8.27.2007

heavy

ok sorry to get serious, but here goes. This is a weird time in my life. I've never been in a place where I love my job so much and I love my classes so much (that's pretty much all I do now), but I'm sad a lot. I don't know why really, I could name a few small things, but really not enough to justify all this crying. and I am not a crier.
Let's take today for example. It was a great day. I spent until noon getting CPR certified, ate lunch, and then took 3 of my students on a field trip to Costco where we bought breakfast food and candy. They go every week to learn how to shop and stay on a budget- they also earn money throughout the year (about $5/week) to spend on something at the store. After work, I picked up a check from the financial aid office and bought my textbooks (not something I usually do, but I figured I'd need them for grad school). On the way home the tears came and kept coming for a long time. No one around to hang out with, so what did I do? I went shopping. I actually needed a few things so I google mapped TJMaxx (my favorite store in the world) and went to the one in Littleton, because there's a Marshall's nearby that I never found. On the way home I promise I followed my directions, but google maps must have been mixed up b/c it said to get on HWY 6 West. By the time I got past Red Rocks and almost to Boulder I realized I was going the wrong way. It was raining and hard to see so I called Kevin and he got me going in the right direction. I had driven 20 miles in the wrong direction. I didn't really mind b/c I didn't have anywhere to be, but of course, the tiniest thing made the tears come- for 40 miles back home. It's starting to get a little annoying. I mean really, I don't have much to be sad about. Maybe it just takes time. we'll see how it goes. I have lots to be excited about.
Tomorrow I'm getting first aid certified. That can't be bad. And I have a date...

2 comments:

Jenny Fleming said...

It's ok. When we moved to 'Bama, I cried all the time.
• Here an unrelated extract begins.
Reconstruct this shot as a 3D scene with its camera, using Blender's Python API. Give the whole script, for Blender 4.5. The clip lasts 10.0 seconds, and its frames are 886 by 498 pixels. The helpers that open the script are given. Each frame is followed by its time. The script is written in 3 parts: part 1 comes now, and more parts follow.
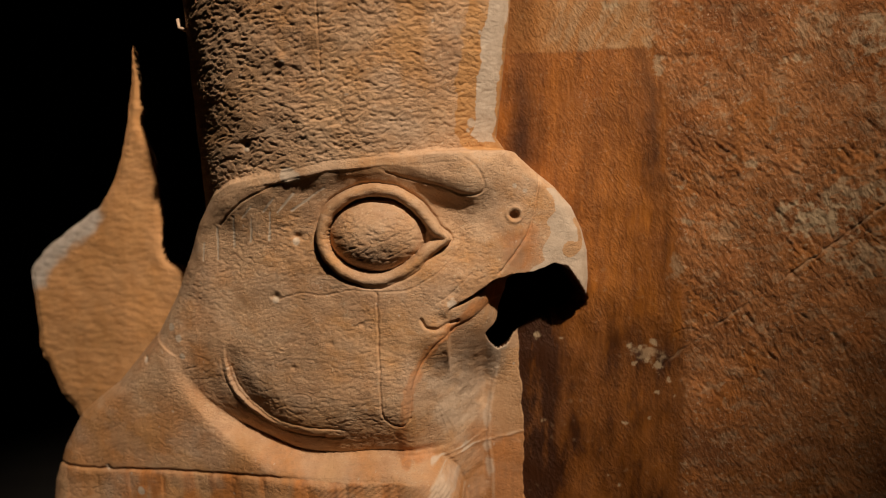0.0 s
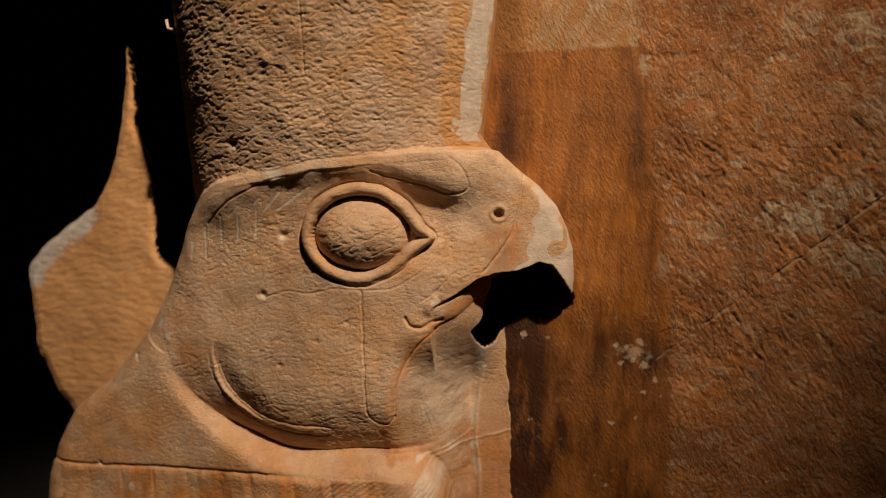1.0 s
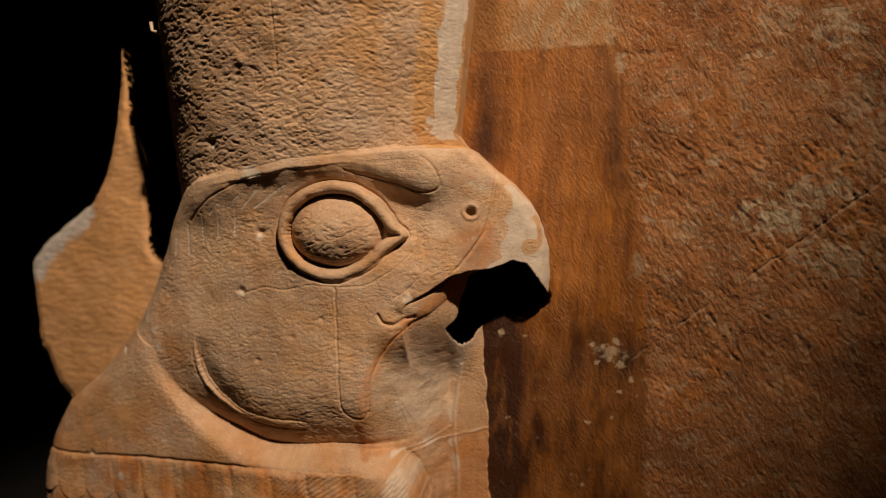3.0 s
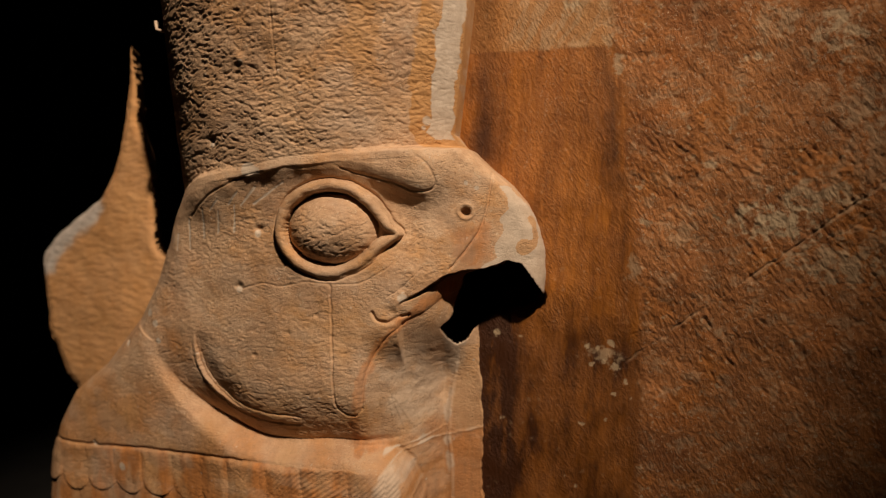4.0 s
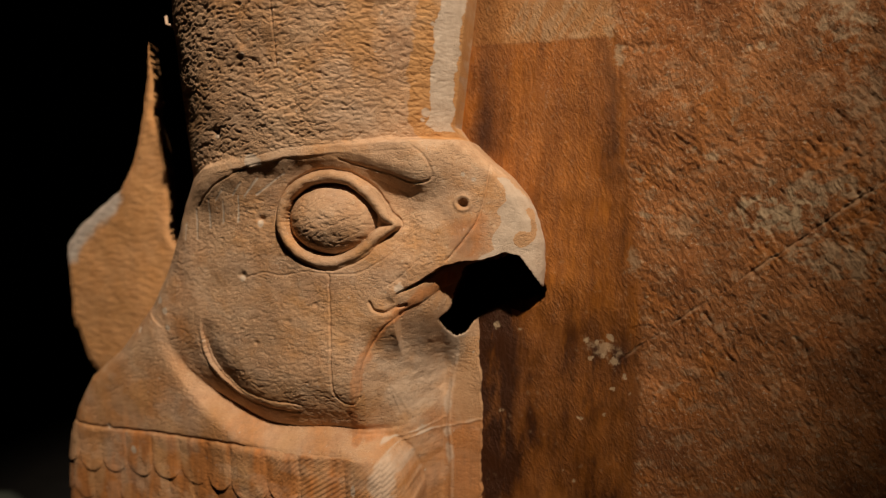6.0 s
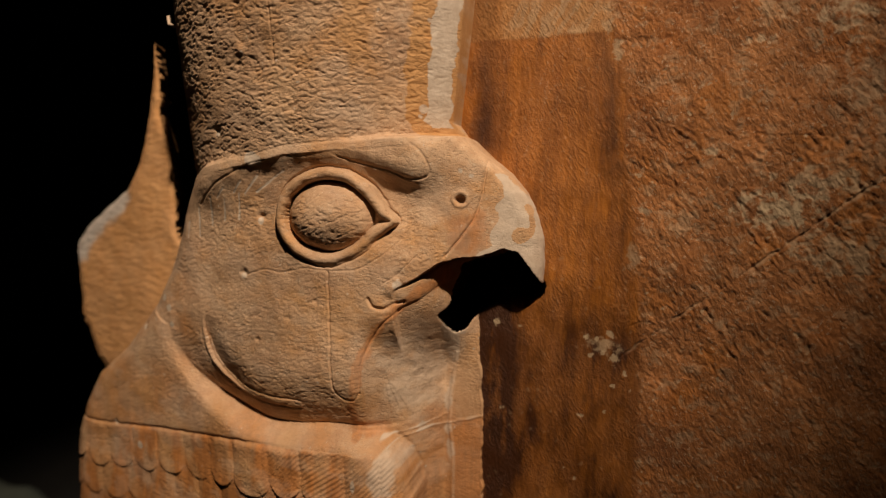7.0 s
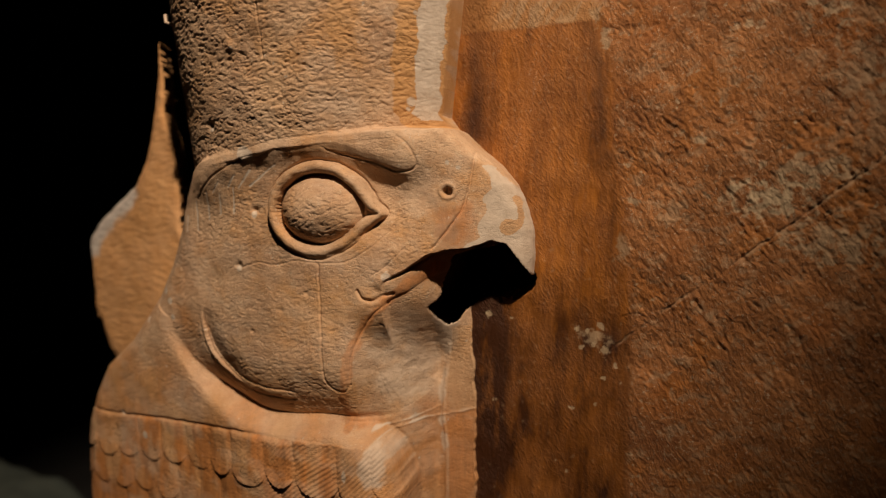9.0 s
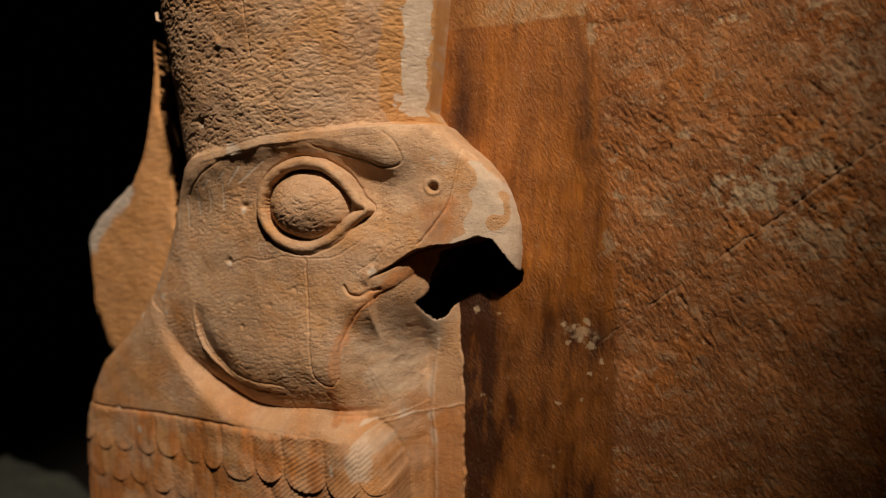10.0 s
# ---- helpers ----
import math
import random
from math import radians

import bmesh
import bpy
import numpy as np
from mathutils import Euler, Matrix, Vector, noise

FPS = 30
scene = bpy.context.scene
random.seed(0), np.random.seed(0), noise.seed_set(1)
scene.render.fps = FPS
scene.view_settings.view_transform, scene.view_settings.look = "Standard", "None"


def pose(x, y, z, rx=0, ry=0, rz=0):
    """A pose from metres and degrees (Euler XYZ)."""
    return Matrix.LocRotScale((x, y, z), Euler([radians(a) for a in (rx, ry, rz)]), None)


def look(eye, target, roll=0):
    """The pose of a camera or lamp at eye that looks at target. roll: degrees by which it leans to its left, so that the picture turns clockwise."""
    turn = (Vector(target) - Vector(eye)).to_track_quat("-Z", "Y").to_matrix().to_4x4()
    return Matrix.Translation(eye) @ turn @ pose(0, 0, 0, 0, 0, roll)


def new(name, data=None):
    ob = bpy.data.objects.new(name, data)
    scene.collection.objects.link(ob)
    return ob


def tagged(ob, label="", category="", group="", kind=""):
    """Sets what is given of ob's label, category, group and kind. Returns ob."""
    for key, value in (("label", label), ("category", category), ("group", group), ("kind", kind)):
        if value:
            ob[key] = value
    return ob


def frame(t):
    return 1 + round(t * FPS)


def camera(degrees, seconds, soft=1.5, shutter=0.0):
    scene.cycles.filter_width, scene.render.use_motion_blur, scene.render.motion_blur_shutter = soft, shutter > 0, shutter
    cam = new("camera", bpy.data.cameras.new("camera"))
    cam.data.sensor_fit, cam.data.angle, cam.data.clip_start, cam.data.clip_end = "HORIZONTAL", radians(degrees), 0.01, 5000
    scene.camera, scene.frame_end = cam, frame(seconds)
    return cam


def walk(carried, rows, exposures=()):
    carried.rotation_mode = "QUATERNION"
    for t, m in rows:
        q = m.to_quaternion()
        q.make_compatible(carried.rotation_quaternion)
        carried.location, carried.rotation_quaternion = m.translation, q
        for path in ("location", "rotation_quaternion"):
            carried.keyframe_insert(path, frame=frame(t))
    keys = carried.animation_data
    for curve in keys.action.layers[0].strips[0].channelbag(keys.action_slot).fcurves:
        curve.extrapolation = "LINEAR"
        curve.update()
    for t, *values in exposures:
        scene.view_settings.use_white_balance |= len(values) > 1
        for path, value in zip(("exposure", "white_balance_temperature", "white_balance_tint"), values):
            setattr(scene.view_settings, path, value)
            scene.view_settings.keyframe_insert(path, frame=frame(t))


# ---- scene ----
cam = camera(67.4, 10.0, soft=1.0)
cam.data.dof.use_dof, cam.data.dof.focus_distance, cam.data.dof.aperture_fstop = True, 0.81, 1.9
METRES, EYE, TILT, LEAN, TURN = 0.3, 1.6, -5.0, 0.0, 0.0
ROWS = [
    (0.0, 0.0, 0.0, 0.0, 0.0, 0.0, -0.0),
    (0.5, 0.0554, -0.0057, -0.007, 0.5, 0.09, -0.09),
    (1.0, 0.1137, -0.0083, -0.0108, 1.02, 0.12, -0.16),
    (1.5, 0.1756, -0.0099, -0.0126, 1.55, 0.05, -0.15),
    (2.0, 0.2382, -0.0118, -0.0136, 2.23, 0.03, -0.09),
    (2.5, 0.2977, -0.0162, -0.0151, 2.93, 0.05, -0.17),
    (4.0, 0.4549, -0.0289, -0.0204, 5.26, 0.08, -1.37),
    (4.5, 0.5015, -0.0285, -0.0218, 6.22, -0.04, -1.62),
    (5.0, 0.5419, -0.0269, -0.0283, 7.0, -0.1, -1.77),
    (5.5, 0.5821, -0.0245, -0.0399, 7.73, -0.08, -1.91),
    (7.0, 0.7074, -0.006, -0.0581, 10.02, -0.19, -1.84),
    (7.5, 0.7504, 0.0009, -0.0614, 10.9, -0.3, -1.69),
    (8.0, 0.7928, 0.0077, -0.0672, 11.61, -0.34, -1.66),
    (8.5, 0.8384, 0.0153, -0.0707, 12.16, -0.46, -1.58),
    (9.0, 0.8853, 0.0224, -0.0772, 12.66, -0.47, -1.53),
    (9.5, 0.9362, 0.0293, -0.0827, 13.08, -0.52, -1.49),
    (10.0, 0.9881, 0.0356, -0.0899, 13.56, -0.57, -1.52),
]
walk(cam, [(t, pose(0, 0, EYE, TILT, LEAN, TURN) @ pose(METRES * x, METRES * y, METRES * z, 90 + pitch, roll, yaw)) for t, x, y, z, yaw, pitch, roll in ROWS])

# ---- light ----
world = bpy.data.worlds.new("gallery_dark")
scene.world = world
world.use_nodes = True
world.node_tree.nodes["Background"].inputs[0].default_value = (0.5, 0.62, 0.8, 1)
world.node_tree.nodes["Background"].inputs[1].default_value = 0.004

spot = bpy.data.lights.new("ceiling_spotlight", "SPOT")
spot.energy, spot.color = 1010.0, (1.0, 0.775, 0.56)
spot.shadow_soft_size, spot.spot_size, spot.spot_blend = 0.06, radians(27), 0.95
lamp = new("ceiling_spotlight", spot)
lamp.matrix_world = look((1.24, -1.55, 4.75), (-0.16, 0.85, 1.82))


# ---- sculpting helpers ----
def hashed(ix, iy, seed):
    h = (ix.astype(np.int64) * 374761393 + iy.astype(np.int64) * 668265263 + seed * 974711) & 0xFFFFFFFF
    h = ((h ^ (h >> 13)) * 1274126177) & 0xFFFFFFFF
    return ((h ^ (h >> 16)) & 0xFFFF) / 65535.0


def grain(x, y, seed=0):
    """Smooth gradient noise, about -1 to 1, one cell a unit."""
    ix, iy = np.floor(x), np.floor(y)
    fx, fy = x - ix, y - iy
    total = 0
    ux, uy = fx * fx * fx * (fx * (fx * 6 - 15) + 10), fy * fy * fy * (fy * (fy * 6 - 15) + 10)
    for dx in (0, 1):
        for dy in (0, 1):
            a = hashed(ix + dx, iy + dy, seed) * 2 * np.pi
            g = np.cos(a) * (fx - dx) + np.sin(a) * (fy - dy)
            total = total + g * (ux if dx else 1 - ux) * (uy if dy else 1 - uy)
    return total * 1.5


def layers(x, y, seed=0, octaves=4, gain=0.5):
    total, amp = 0, 1.0
    for k in range(octaves):
        total = total + amp * grain(x * 2 ** k, y * 2 ** k, seed + 17 * k)
        amp *= gain
    return total


def plates(x, y, seed=0):
    """Rounded facets that meet in sharp creases, as a chisel leaves them; about 0 to 1."""
    one, two = grain(x, y, seed), grain(x * 1.31 + 7.1, y * 1.17 + 3.3, seed + 1)
    return np.maximum(one, two) + 0.35 * np.maximum(grain(x * 2.3, y * 1.9, seed + 2), grain(x * 2.7 + 1.7, y * 2.1 + 5.9, seed + 3))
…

Maybe it's just the change that's getting to you???

menopausal mess said...

i can so totally relate, dear. in the last month, i've gotten married, moved 1000 miles and tried to settle a new household with all THAT entails...started a new job...am far away from friends and family...i got lost leaving o'hare airport the other night...ended up in downtown chicago needing to find a gas station...i wanted to cry, too! hope you're feeling much better this weekend. chapman's gone to iowa to follow some candidates around...you guys give me a call!